• Given material:
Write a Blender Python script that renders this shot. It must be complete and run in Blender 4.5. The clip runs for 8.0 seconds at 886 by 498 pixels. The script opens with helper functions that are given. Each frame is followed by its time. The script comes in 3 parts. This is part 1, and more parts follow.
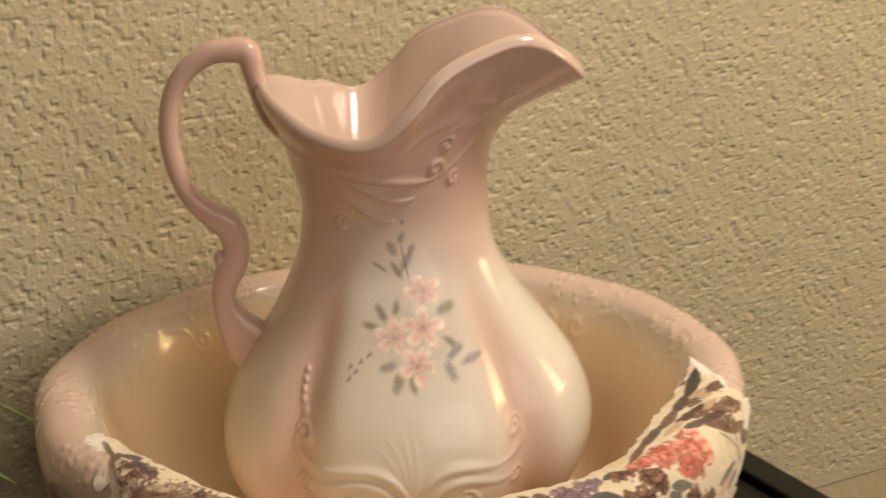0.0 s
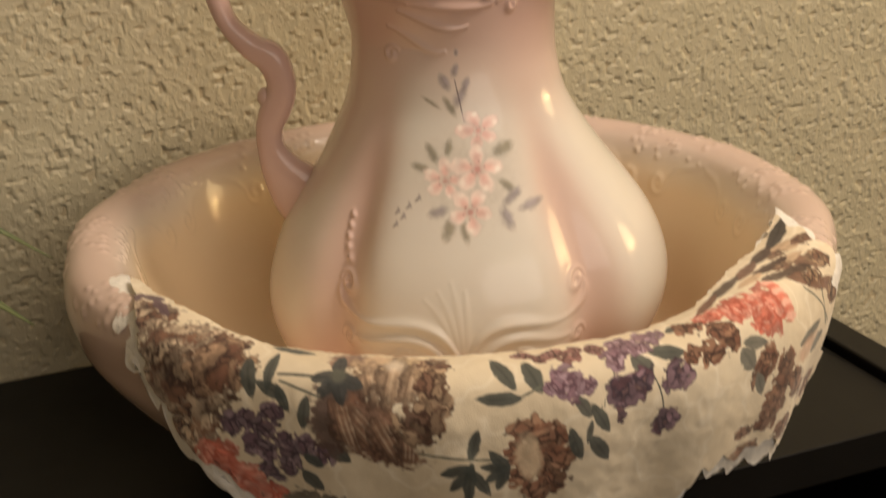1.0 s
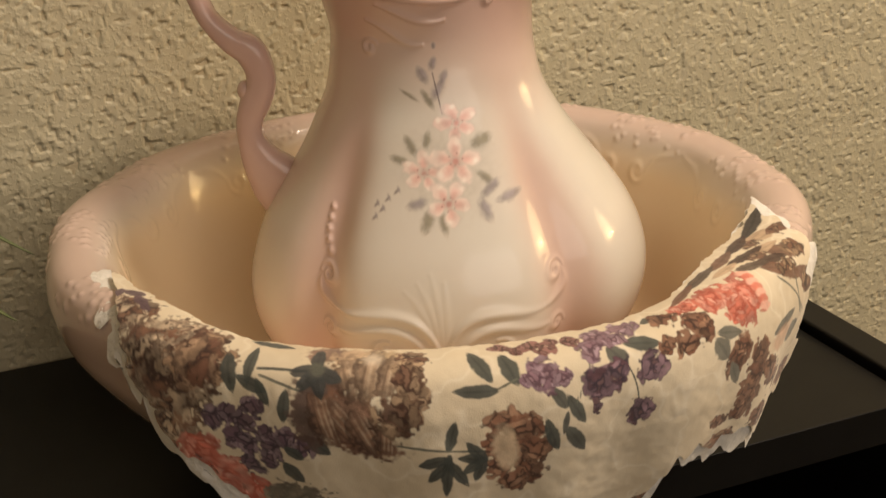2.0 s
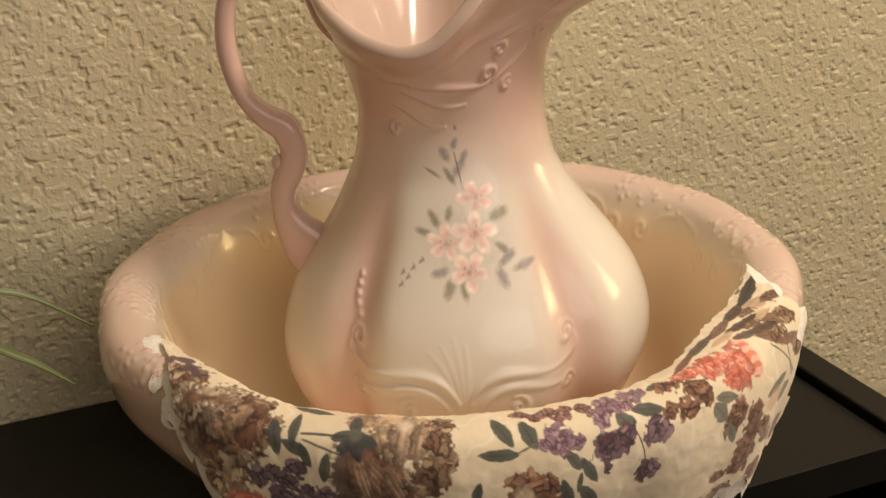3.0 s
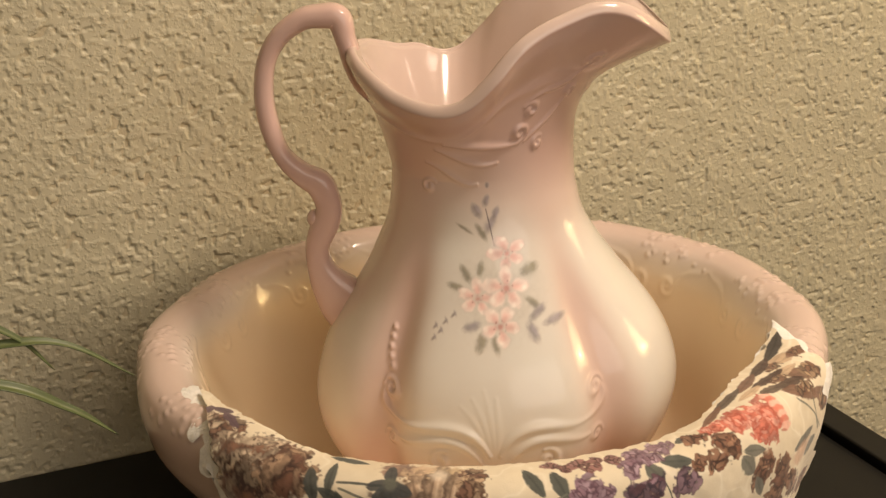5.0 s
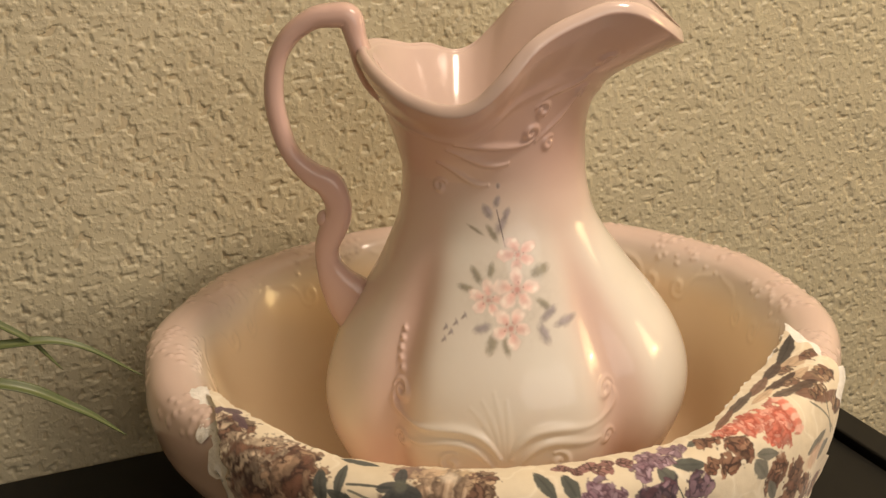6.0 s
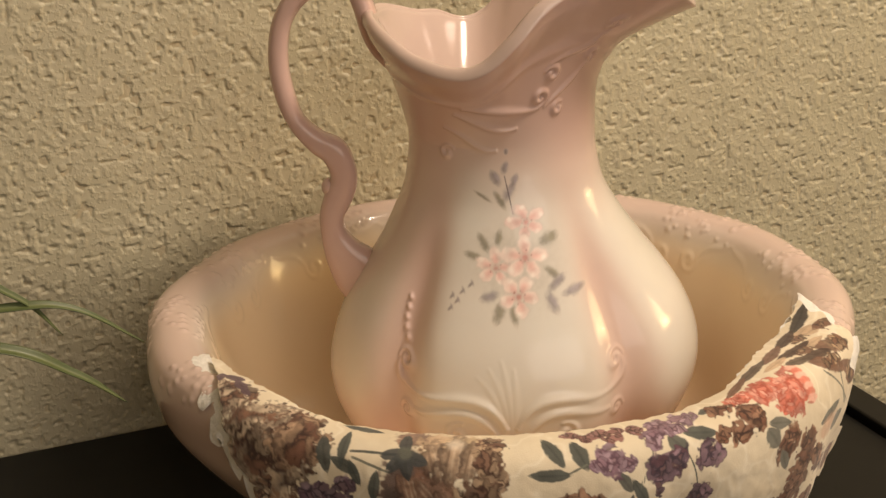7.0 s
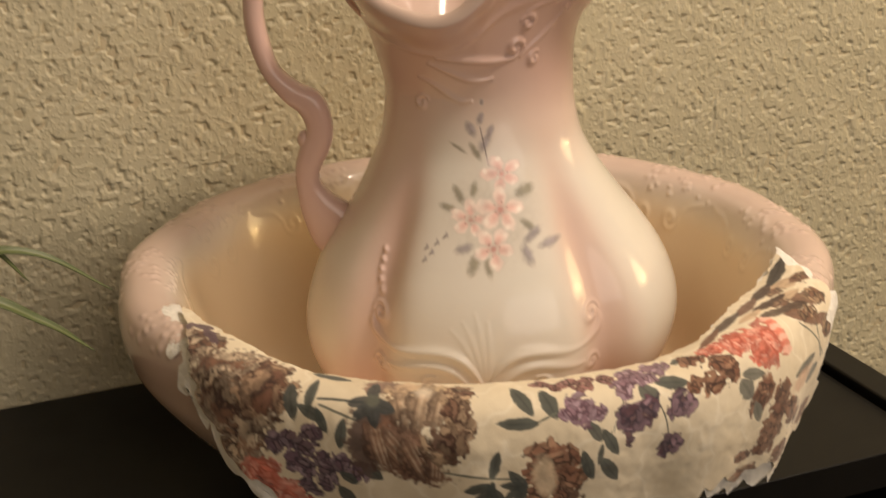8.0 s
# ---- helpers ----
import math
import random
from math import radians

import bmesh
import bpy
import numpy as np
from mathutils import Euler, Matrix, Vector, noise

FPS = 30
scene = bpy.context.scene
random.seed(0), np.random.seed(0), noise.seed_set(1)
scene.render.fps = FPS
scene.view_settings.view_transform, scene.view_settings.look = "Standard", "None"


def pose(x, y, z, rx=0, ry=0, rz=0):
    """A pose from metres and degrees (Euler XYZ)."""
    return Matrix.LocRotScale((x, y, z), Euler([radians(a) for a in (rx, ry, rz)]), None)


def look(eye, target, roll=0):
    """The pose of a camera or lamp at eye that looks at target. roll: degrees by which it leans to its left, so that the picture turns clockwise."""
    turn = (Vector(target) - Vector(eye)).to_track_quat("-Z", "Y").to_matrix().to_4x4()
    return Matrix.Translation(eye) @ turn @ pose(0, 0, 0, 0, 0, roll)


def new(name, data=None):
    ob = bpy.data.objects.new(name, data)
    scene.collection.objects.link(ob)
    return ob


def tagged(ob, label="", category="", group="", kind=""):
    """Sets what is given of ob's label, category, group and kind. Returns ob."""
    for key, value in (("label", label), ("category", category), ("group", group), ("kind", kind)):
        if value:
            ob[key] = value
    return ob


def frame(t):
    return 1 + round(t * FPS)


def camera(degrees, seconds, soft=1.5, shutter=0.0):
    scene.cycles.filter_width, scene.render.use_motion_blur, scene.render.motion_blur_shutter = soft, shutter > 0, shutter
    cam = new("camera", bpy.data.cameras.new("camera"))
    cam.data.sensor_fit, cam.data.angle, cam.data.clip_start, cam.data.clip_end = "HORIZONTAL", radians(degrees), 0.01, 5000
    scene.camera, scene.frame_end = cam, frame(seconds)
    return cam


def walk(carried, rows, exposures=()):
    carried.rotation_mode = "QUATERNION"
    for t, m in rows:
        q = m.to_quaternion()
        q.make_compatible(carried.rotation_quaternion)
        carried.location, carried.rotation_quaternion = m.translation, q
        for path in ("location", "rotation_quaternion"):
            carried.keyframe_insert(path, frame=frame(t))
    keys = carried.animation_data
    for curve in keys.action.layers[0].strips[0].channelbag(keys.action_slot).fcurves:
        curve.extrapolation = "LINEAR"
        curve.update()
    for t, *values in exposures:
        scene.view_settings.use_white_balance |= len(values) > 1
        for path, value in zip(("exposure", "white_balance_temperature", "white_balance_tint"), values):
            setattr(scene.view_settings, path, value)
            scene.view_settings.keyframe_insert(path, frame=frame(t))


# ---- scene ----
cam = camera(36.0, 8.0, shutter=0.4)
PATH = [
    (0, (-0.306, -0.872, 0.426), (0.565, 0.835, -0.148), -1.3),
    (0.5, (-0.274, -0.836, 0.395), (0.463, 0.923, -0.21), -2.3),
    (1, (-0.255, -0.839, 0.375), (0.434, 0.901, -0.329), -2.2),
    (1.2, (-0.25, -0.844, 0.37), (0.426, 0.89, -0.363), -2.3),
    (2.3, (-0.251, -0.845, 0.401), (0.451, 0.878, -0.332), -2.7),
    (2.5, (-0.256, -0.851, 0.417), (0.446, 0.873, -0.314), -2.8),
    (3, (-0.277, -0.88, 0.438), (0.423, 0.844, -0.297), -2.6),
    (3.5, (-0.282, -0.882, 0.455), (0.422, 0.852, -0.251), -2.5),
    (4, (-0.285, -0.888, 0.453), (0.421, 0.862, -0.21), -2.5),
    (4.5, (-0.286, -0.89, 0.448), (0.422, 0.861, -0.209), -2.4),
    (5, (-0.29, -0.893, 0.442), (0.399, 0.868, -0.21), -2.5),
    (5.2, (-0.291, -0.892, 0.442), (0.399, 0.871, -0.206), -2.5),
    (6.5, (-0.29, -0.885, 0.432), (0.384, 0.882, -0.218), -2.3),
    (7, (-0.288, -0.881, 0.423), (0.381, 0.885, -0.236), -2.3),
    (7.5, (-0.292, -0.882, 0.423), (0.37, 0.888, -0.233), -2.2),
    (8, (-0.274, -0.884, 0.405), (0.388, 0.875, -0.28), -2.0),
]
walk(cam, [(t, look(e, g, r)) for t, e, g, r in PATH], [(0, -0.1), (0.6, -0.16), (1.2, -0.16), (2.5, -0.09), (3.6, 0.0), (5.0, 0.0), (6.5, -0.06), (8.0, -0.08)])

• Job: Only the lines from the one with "turn = (Vector(target)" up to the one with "q.make_compatible(carried.rotation_quaternion)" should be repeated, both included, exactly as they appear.

• Task solution:
    turn = (Vector(target) - Vector(eye)).to_track_quat("-Z", "Y").to_matrix().to_4x4()
    return Matrix.Translation(eye) @ turn @ pose(0, 0, 0, 0, 0, roll)


def new(name, data=None):
    ob = bpy.data.objects.new(name, data)
    scene.collection.objects.link(ob)
    return ob


def tagged(ob, label="", category="", group="", kind=""):
    """Sets what is given of ob's label, category, group and kind. Returns ob."""
    for key, value in (("label", label), ("category", category), ("group", group), ("kind", kind)):
        if value:
            ob[key] = value
    return ob


def frame(t):
    return 1 + round(t * FPS)


def camera(degrees, seconds, soft=1.5, shutter=0.0):
    scene.cycles.filter_width, scene.render.use_motion_blur, scene.render.motion_blur_shutter = soft, shutter > 0, shutter
    cam = new("camera", bpy.data.cameras.new("camera"))
    cam.data.sensor_fit, cam.data.angle, cam.data.clip_start, cam.data.clip_end = "HORIZONTAL", radians(degrees), 0.01, 5000
    scene.camera, scene.frame_end = cam, frame(seconds)
    return cam


def walk(carried, rows, exposures=()):
    carried.rotation_mode = "QUATERNION"
    for t, m in rows:
        q = m.to_quaternion()
        q.make_compatible(carried.rotation_quaternion)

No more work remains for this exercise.